Numerous other companies have also built or proposed biomass power plants in recent years, with or without carbon capture systems—decisions driven in part by policies that classify them as carbon neutral.

But if biomass isn’t carbon neutral, as Searchinger and others argue it can’t be in many applications, then these new unfiltered power plants are just adding more emissions to the atmosphere—and BECCS projects aren’t drawing any out of the air. And if that’s the case, it raises tough questions about corporate climate claims that depend on its doing so and the societal trade-offs involved in building lots of new plants dedicated to these purposes.

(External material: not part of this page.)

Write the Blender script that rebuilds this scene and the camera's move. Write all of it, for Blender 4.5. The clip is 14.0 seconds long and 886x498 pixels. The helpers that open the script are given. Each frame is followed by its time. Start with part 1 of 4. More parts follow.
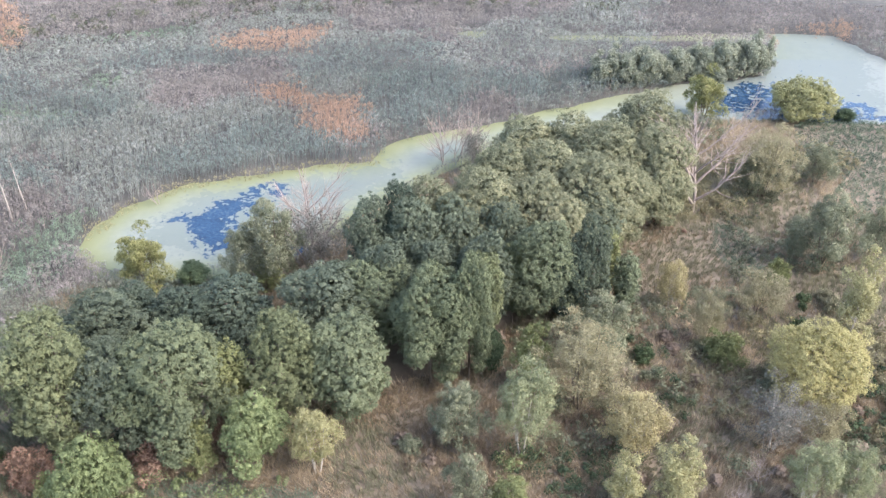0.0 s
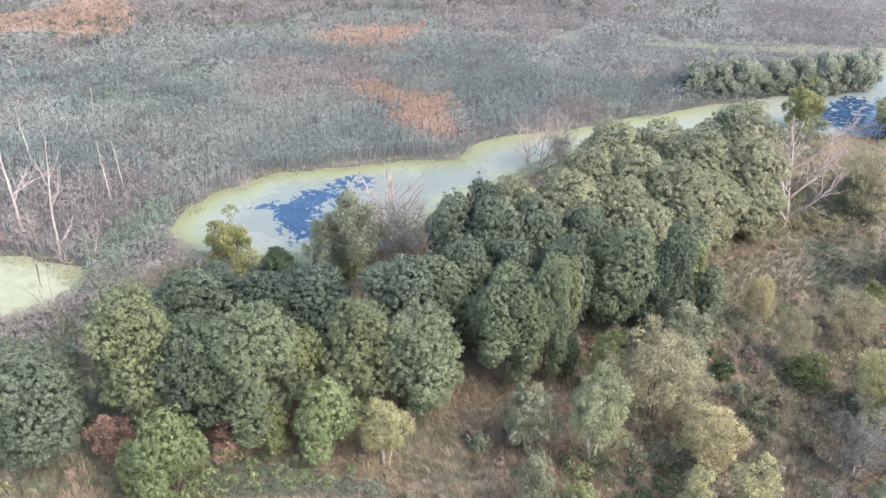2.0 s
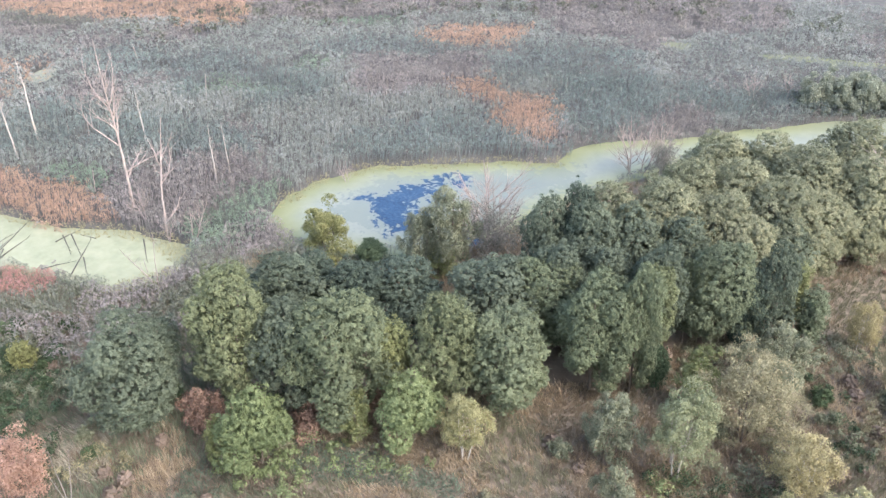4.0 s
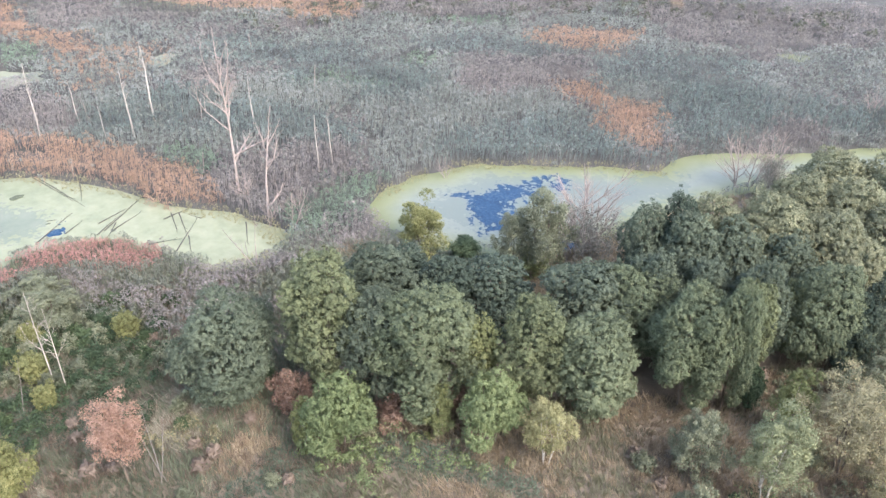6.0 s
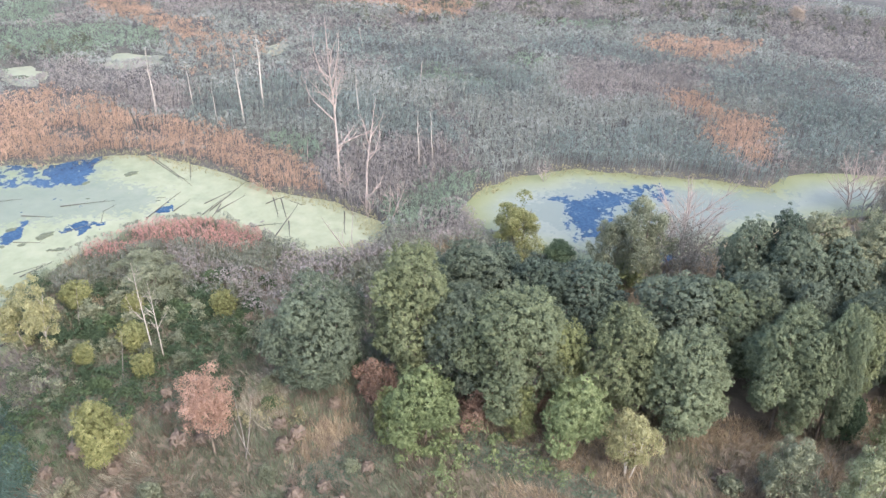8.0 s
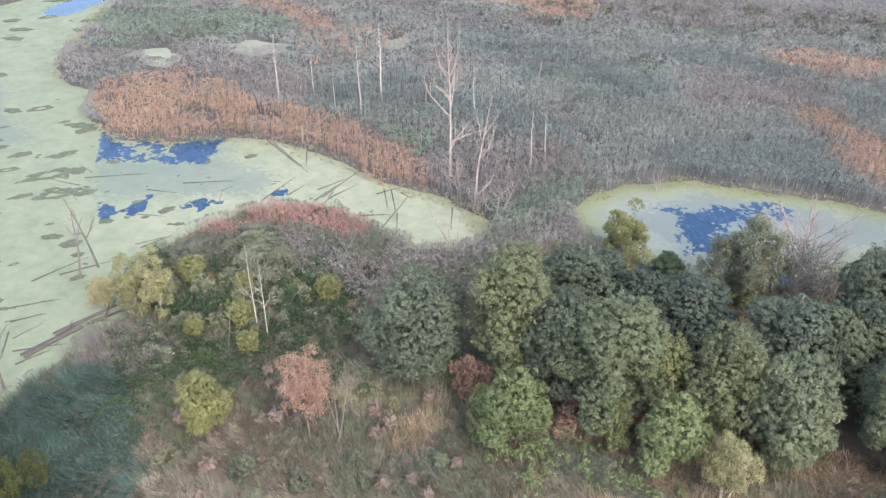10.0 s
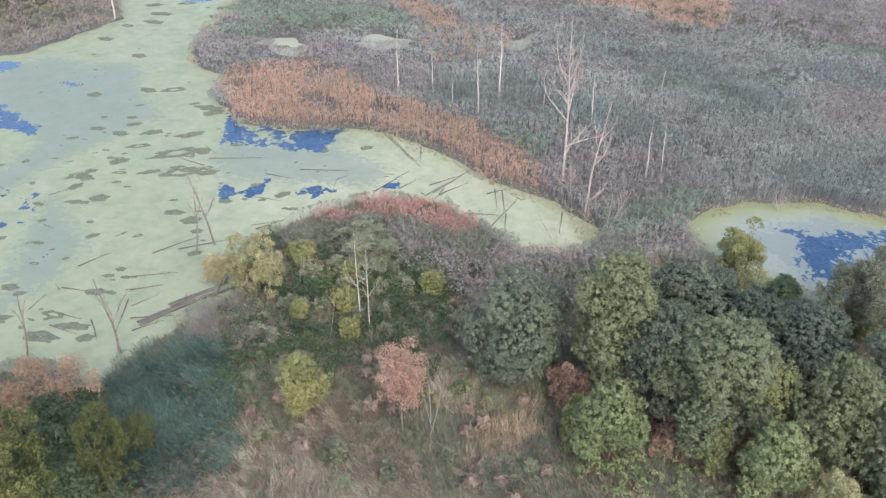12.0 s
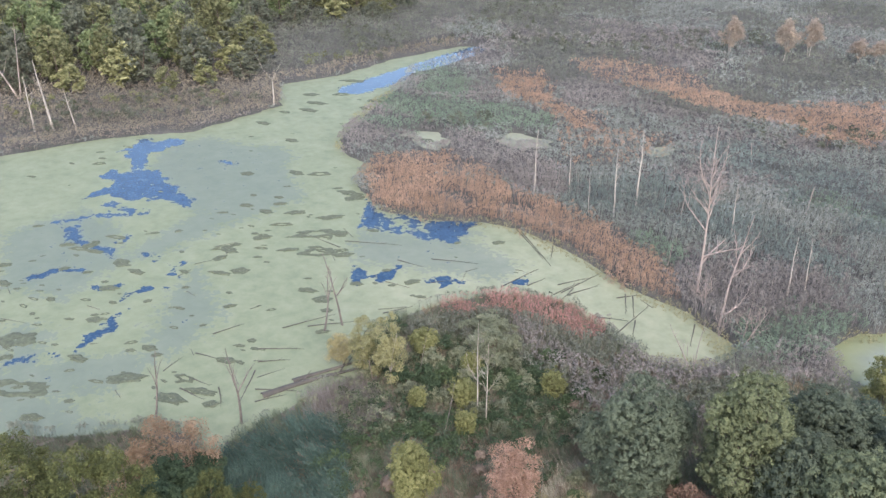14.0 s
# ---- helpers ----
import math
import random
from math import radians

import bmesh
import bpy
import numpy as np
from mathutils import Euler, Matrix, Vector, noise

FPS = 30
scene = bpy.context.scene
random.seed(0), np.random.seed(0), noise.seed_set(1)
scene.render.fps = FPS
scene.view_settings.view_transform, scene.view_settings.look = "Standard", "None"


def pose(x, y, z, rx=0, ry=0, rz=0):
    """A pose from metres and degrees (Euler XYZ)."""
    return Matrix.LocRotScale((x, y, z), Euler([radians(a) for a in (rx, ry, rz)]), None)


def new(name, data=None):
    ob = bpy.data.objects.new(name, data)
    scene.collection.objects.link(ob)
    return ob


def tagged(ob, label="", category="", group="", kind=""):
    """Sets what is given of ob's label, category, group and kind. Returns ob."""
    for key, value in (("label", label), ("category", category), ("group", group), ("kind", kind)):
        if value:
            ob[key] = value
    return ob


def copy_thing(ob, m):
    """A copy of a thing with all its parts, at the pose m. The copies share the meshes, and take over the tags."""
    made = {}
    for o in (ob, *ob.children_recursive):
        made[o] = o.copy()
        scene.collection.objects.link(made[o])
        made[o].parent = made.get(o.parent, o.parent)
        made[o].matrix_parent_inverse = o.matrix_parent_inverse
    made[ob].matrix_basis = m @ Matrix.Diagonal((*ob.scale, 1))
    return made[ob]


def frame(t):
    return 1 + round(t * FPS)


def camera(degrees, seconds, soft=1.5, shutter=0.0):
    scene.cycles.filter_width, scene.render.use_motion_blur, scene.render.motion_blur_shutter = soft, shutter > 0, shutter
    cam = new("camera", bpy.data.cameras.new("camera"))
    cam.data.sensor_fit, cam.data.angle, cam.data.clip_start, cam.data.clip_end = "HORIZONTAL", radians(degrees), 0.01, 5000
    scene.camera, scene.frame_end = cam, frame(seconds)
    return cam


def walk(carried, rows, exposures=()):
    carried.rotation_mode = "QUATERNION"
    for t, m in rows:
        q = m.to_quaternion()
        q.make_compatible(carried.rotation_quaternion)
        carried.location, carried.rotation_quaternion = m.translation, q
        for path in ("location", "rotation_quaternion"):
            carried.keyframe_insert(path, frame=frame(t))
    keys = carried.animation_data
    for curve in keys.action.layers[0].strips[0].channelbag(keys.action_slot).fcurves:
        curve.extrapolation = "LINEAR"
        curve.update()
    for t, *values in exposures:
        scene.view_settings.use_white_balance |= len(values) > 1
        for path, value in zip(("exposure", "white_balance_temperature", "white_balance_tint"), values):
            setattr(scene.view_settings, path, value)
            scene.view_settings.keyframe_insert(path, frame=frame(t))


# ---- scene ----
cam = camera(54.5, 14.0, soft=1.4)
# seconds, eye x y z, yaw, pitch, lean
PATH = [
    (0.0, 0.0, 0.0, 60.0, 1.13, -33.43, 0.18),
    (0.5, -0.01, -0.06, 59.9, 2.5, -33.4, 0.18),
    (1.0, -0.03, -0.11, 59.8, 4.11, -33.37, 0.17),
    (1.5, -0.04, -0.16, 59.7, 5.8, -33.32, 0.06),
    (2.0, -0.06, -0.21, 59.6, 7.49, -33.27, 0.02),
    (2.5, -0.08, -0.25, 59.5, 9.31, -33.24, 0.0),
    (3.0, -0.1, -0.29, 59.41, 11.11, -33.2, -0.02),
    (5.5, -0.24, -0.44, 58.95, 20.33, -33.01, -0.11),
    (6.0, -0.27, -0.46, 58.86, 22.14, -32.99, -0.17),
    (6.5, -0.31, -0.48, 58.77, 23.98, -32.95, -0.15),
    (7.0, -0.35, -0.49, 58.69, 25.64, -32.93, -0.11),
    (7.5, -0.38, -0.5, 58.6, 27.64, -32.89, -0.11),
    (8.0, -0.43, -0.5, 58.52, 29.46, -32.87, -0.04),
    (10.5, -0.66, -0.48, 58.12, 39.71, -32.78, -0.01),
    (11.0, -0.71, -0.46, 58.05, 41.69, -32.75, 0.04),
    (11.5, -0.76, -0.44, 57.97, 43.87, -32.74, -0.01),
    (12.0, -0.82, -0.42, 57.9, 45.99, -32.71, -0.03),
    (12.5, -0.88, -0.4, 57.83, 47.9, -32.57, -0.01),
    (13.0, -0.94, -0.37, 57.75, 50.36, -30.7, 0.01),
    (13.5, -1.0, -0.33, 57.68, 53.05, -28.53, 0.08),
    (14.0, -1.06, -0.3, 57.62, 55.66, -26.32, 0.09),
]
walk(cam, [(t, pose(x, y, z, 90 + pitch, 0, yaw) @ pose(0, 0, 0, 0, 0, lean)) for t, x, y, z, yaw, pitch, lean in PATH],
     exposures=[(0.0, 2.48, 6920, 15), (7.5, 2.35, 6810, 14), (10.5, 2.08, 6790, 14), (12.5, 1.95, 6770, 14), (14.0, 1.82, 6820, 14)])

# ---- light: hazy evening, a broad veiled sun and a blue sky ----
world = bpy.data.worlds.new("sky")
scene.world = world
world.use_nodes = True
nt = world.node_tree
sky = nt.nodes.new("ShaderNodeTexSky")
sky.sky_type = "NISHITA"
sky.sun_disc = False
SUN_HIGH, SUN_FROM = 45.0, 115.0
sky.sun_elevation, sky.sun_rotation = radians(SUN_HIGH), radians(SUN_FROM)
sky.dust_density, sky.air_density = 2.0, 1.0
nt.nodes["Background"].inputs["Strength"].default_value = 0.15
nt.links.new(sky.outputs[0], nt.nodes["Background"].inputs["Color"])
sun = new("sun", bpy.data.lights.new("sun", "SUN"))
sun.data.energy, sun.data.angle, sun.data.color = 1.1, radians(40), (1.0, 0.95, 0.89)
sun.matrix_world = pose(0, 0, 200, 90 - SUN_HIGH, 0, 180 - SUN_FROM)


# ---- materials ----
def material(name):
    m = bpy.data.materials.new(name)
    m.use_nodes = True
    return m, m.node_tree.nodes, m.node_tree.links, m.node_tree.nodes["Principled BSDF"]


def ramp_node(nodes, stops):
    r = nodes.new("ShaderNodeValToRGB")
    e = r.color_ramp.elements
    while len(e) < len(stops):
        e.new(0.5)
    for el, (at, col) in zip(e, stops):
        el.position, el.color = at, (*col, 1)
    return r


def leaf_material(name, dark, mid, light, veil=0.3, spread=0.35, rough=0.75, gain=1.2):
    """Foliage: tone of the clump, of the single leaf and of the whole plant."""
    m, n, l, b = material(name)
    tone = n.new("ShaderNodeAttribute")
    tone.attribute_name = "tone"
    geo = n.new("ShaderNodeNewGeometry")
    info = n.new("ShaderNodeObjectInfo")
    a = n.new("ShaderNodeMath"); a.operation = "MULTIPLY_ADD"
    l.new(geo.outputs["Random Per Island"], a.inputs[0]); a.inputs[1].default_value = spread
    l.new(tone.outputs["Fac"], a.inputs[2])
    c = n.new("ShaderNodeMath"); c.operation = "MULTIPLY_ADD"
    l.new(info.outputs["Random"], c.inputs[0]); c.inputs[1].default_value = 0.22
    l.new(a.outputs[0], c.inputs[2])
    dark, mid, light = (tuple(min(v * gain, 0.8) for v in c3) for c3 in (dark, mid, light))
    r = ramp_node(n, ((0.12, dark), (0.62, mid), (1.0, light)))
    d = n.new("ShaderNodeMath"); d.operation = "MULTIPLY"; d.inputs[1].default_value = 0.72
    l.new(c.outputs[0], d.inputs[0]); l.new(d.outputs[0], r.inputs[0])
    l.new(r.outputs[0], b.inputs["Base Color"])
    b.inputs["Roughness"].default_value = rough
    b.inputs["Specular IOR Level"].default_value = 0.12
    tr = n.new("ShaderNodeBsdfTranslucent"); l.new(r.outputs[0], tr.inputs[0])
    mix = n.new("ShaderNodeMixShader"); mix.inputs[0].default_value = veil
    l.new(b.outputs[0], mix.inputs[1]); l.new(tr.outputs[0], mix.inputs[2])
    l.new(mix.outputs[0], n["Material Output"].inputs["Surface"])
    return m


def noise_node(n, l, scale, detail=6, rough=0.6, coords=None):
    t = n.new("ShaderNodeTexNoise")
    t.inputs["Scale"].default_value, t.inputs["Detail"].default_value, t.inputs["Roughness"].default_value = scale, detail, rough
    if coords:
        l.new(coords, t.inputs["Vector"])
    return t


def bark_material(name, dark, light, scale=3.0):
    m, n, l, b = material(name)
    co = n.new("ShaderNodeTexCoord")
    mp = n.new("ShaderNodeMapping"); mp.inputs["Scale"].default_value = (1, 1, 0.25)
    l.new(co.outputs["Object"], mp.inputs[0])
    t = noise_node(n, l, scale, coords=mp.outputs[0])
    r = ramp_node(n, ((0.3, dark), (0.7, light)))
    l.new(t.outputs[0], r.inputs[0]); l.new(r.outputs[0], b.inputs["Base Color"])
    b.inputs["Roughness"].default_value = 0.9
    bu = n.new("ShaderNodeBump"); bu.inputs["Strength"].default_value = 0.5; bu.inputs["Distance"].default_value = 0.04
    l.new(t.outputs[0], bu.inputs["Height"]); l.new(bu.outputs[0], b.inputs["Normal"])
    return m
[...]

That’s because crops grown for energy require land, fertilizer, insecticides, and human labor that might otherwise go toward producing food for an expanding global population. And greater demand for wood invites the timber industry to chop down more and more of the world’s forests, which are already sucking up and storing away vast amounts of carbon dioxide and providing homes for immense varieties of plants and animals.

If these projects are merely preventing greenhouse gas from floating into the atmosphere but not drawing any down, we’re better off adding carbon capture and storage (CCS) equipment to an existing natural-gas plant instead, Searchinger argues.

Companies may think that harnessing nature to draw carbon dioxide out of the sky sounds better than cutting the emissions of a fossil-fuel turbine. But the electricity from the latter plant would cost dramatically less, the carbon capture system would reduce emissions more for the amount of same energy generated, and it would avoid the added pressures to cut down trees, he says.

“People think some magic happens—this magic combination of using biomass and CCS creates something bigger than its parts,” Searchinger says. “But it’s not magic; it’s simply the sum of the two.”